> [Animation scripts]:
— begin —
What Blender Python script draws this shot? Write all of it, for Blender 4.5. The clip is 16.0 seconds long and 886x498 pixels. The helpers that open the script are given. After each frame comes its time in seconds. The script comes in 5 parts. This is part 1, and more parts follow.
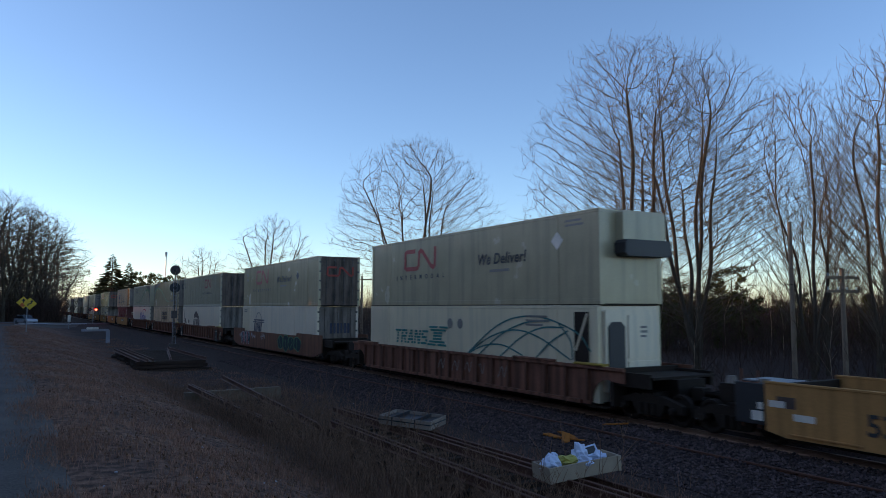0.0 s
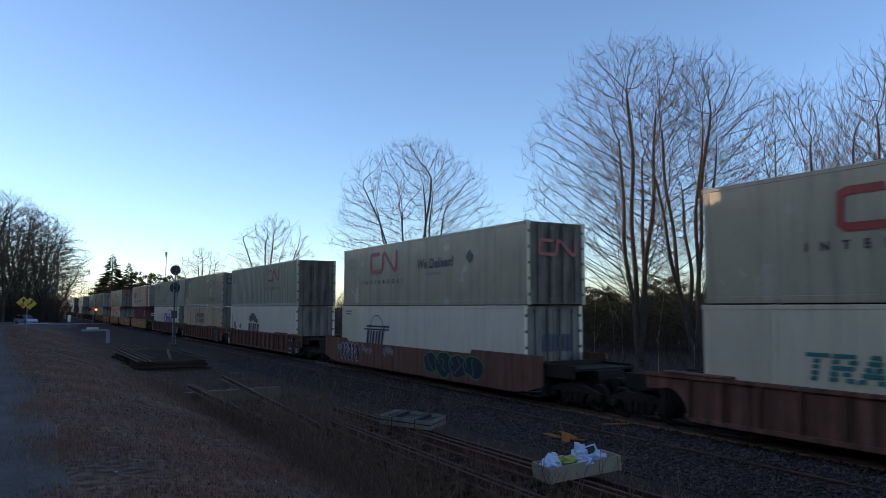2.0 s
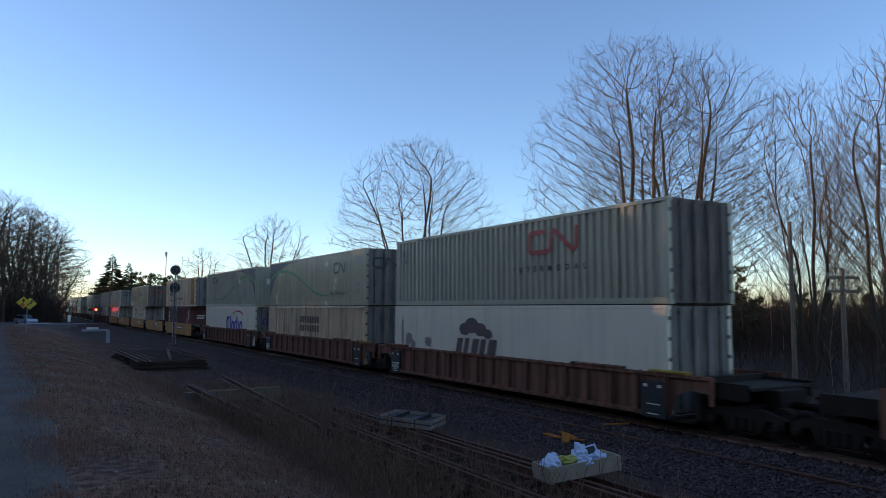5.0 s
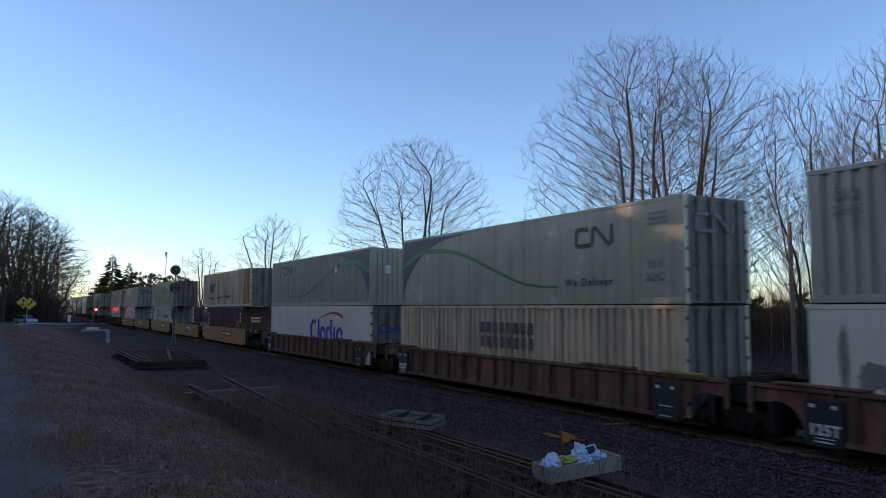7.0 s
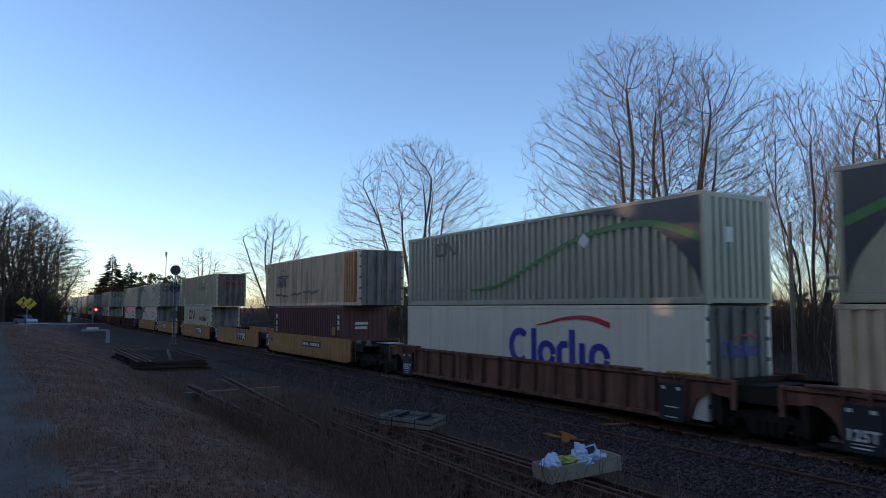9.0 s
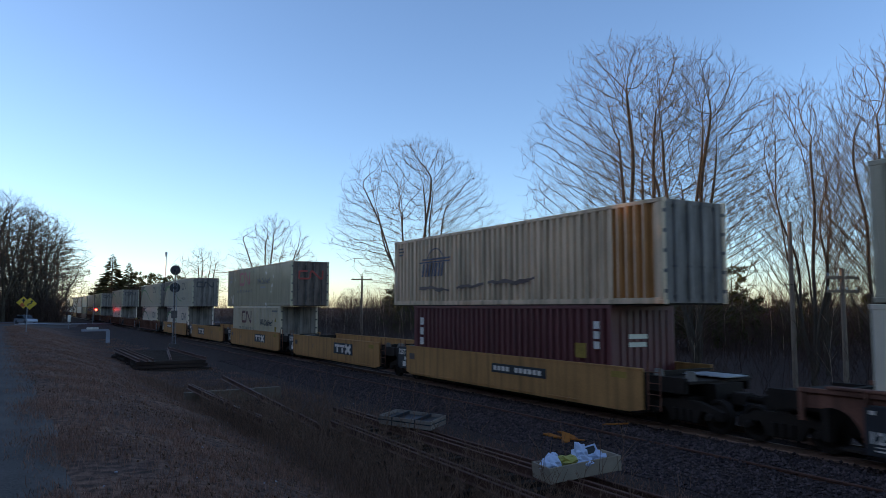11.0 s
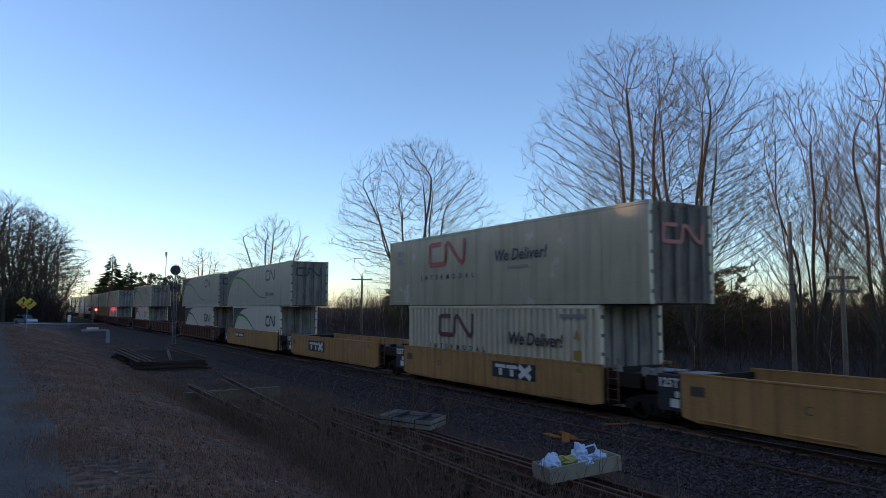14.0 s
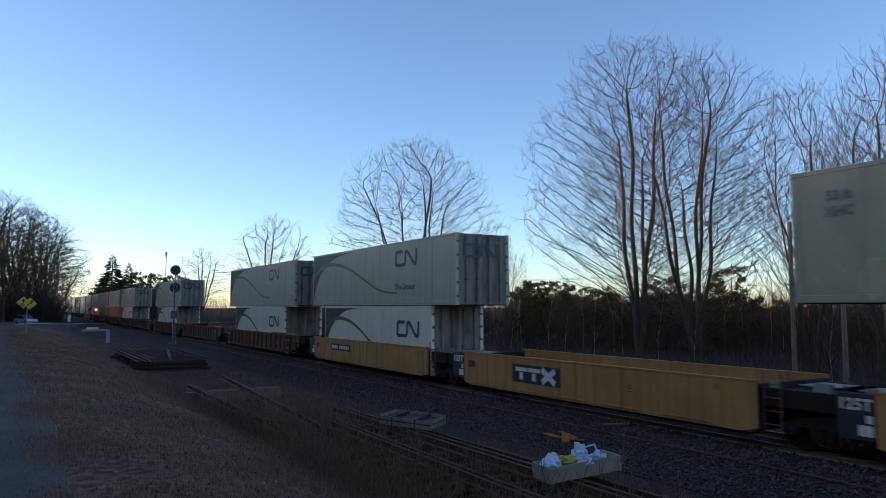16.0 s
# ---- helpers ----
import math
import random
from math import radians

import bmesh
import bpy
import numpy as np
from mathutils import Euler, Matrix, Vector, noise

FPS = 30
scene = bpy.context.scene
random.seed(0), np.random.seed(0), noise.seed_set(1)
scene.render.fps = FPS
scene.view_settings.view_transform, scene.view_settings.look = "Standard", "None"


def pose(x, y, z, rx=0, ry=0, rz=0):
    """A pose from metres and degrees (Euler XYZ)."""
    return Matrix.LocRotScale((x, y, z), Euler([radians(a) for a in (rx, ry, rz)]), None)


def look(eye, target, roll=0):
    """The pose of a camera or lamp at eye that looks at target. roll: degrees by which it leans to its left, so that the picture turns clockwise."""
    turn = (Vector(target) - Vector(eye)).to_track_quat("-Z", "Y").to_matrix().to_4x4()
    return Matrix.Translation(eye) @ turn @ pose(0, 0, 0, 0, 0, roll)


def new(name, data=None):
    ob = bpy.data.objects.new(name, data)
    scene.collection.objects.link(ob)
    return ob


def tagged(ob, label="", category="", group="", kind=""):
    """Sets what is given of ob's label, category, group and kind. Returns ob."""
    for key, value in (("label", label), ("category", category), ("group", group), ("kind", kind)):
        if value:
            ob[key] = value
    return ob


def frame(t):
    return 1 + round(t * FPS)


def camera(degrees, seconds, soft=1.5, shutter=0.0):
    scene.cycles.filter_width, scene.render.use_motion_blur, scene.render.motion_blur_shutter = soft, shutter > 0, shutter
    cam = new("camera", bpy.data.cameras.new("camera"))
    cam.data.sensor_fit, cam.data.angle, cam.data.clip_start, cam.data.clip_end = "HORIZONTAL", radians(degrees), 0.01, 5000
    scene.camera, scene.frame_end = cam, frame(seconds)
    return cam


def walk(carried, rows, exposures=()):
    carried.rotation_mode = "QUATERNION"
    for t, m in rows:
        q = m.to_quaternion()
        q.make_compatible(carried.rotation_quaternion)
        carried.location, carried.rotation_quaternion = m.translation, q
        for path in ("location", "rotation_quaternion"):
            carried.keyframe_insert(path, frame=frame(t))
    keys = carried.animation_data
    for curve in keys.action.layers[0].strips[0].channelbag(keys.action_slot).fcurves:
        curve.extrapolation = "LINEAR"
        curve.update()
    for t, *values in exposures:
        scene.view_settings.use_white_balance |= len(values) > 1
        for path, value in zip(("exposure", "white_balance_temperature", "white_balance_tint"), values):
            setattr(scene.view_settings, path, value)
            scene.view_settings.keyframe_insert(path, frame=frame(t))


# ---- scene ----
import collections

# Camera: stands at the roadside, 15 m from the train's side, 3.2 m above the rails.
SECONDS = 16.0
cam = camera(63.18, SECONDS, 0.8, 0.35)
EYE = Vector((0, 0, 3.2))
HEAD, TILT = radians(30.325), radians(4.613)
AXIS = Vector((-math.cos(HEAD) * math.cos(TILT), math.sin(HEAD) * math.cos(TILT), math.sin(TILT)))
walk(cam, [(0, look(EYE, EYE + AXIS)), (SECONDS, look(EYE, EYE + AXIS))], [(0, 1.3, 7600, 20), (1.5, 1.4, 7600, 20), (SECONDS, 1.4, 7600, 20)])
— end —
— begin —
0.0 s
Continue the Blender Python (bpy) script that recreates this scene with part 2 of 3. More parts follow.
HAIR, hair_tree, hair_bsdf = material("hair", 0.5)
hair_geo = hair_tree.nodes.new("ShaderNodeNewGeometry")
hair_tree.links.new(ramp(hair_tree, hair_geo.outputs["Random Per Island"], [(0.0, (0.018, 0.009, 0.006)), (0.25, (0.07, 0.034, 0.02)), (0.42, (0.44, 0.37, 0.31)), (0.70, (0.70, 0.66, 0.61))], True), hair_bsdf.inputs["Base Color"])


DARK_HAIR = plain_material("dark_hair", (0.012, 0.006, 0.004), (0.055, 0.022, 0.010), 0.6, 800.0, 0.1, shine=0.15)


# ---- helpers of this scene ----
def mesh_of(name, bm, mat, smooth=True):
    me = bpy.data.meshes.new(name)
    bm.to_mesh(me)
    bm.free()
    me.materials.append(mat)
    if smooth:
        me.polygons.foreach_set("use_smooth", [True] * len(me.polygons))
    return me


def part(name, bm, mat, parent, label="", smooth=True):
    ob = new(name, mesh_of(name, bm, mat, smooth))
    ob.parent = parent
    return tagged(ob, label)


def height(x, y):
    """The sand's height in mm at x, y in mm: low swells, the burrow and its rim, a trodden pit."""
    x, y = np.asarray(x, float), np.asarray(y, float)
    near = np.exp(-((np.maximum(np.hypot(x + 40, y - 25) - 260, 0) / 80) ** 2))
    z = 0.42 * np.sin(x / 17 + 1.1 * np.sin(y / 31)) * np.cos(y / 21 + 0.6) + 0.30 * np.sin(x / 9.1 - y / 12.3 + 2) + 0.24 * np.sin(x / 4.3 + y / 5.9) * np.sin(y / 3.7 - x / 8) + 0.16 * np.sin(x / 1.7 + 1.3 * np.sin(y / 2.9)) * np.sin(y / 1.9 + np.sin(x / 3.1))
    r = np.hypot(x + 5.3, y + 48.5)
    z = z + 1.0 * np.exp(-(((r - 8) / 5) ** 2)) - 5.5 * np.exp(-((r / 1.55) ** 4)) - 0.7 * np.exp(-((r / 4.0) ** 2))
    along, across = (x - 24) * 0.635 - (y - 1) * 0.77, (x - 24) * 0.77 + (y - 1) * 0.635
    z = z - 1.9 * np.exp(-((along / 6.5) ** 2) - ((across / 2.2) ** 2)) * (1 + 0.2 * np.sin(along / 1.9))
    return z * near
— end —
> [CHALLENGE]: Transcribe, word for word, every line from the line with "shutter > 0, shutter" to the line with "walk(cam, [(0, look(EYE, EYE", inclusive, and output nothing else.

> [OUTPUT]:
    scene.cycles.filter_width, scene.render.use_motion_blur, scene.render.motion_blur_shutter = soft, shutter > 0, shutter
    cam = new("camera", bpy.data.cameras.new("camera"))
    cam.data.sensor_fit, cam.data.angle, cam.data.clip_start, cam.data.clip_end = "HORIZONTAL", radians(degrees), 0.01, 5000
    scene.camera, scene.frame_end = cam, frame(seconds)
    return cam


def walk(carried, rows, exposures=()):
    carried.rotation_mode = "QUATERNION"
    for t, m in rows:
        q = m.to_quaternion()
        q.make_compatible(carried.rotation_quaternion)
        carried.location, carried.rotation_quaternion = m.translation, q
        for path in ("location", "rotation_quaternion"):
            carried.keyframe_insert(path, frame=frame(t))
    keys = carried.animation_data
    for curve in keys.action.layers[0].strips[0].channelbag(keys.action_slot).fcurves:
        curve.extrapolation = "LINEAR"
        curve.update()
    for t, *values in exposures:
        scene.view_settings.use_white_balance |= len(values) > 1
        for path, value in zip(("exposure", "white_balance_temperature", "white_balance_tint"), values):
            setattr(scene.view_settings, path, value)
            scene.view_settings.keyframe_insert(path, frame=frame(t))


# ---- scene ----
import collections

# Camera: stands at the roadside, 15 m from the train's side, 3.2 m above the rails.
SECONDS = 16.0
cam = camera(63.18, SECONDS, 0.8, 0.35)
EYE = Vector((0, 0, 3.2))
HEAD, TILT = radians(30.325), radians(4.613)
AXIS = Vector((-math.cos(HEAD) * math.cos(TILT), math.sin(HEAD) * math.cos(TILT), math.sin(TILT)))
walk(cam, [(0, look(EYE, EYE + AXIS)), (SECONDS, look(EYE, EYE + AXIS))], [(0, 1.3, 7600, 20), (1.5, 1.4, 7600, 20), (SECONDS, 1.4, 7600, 20)])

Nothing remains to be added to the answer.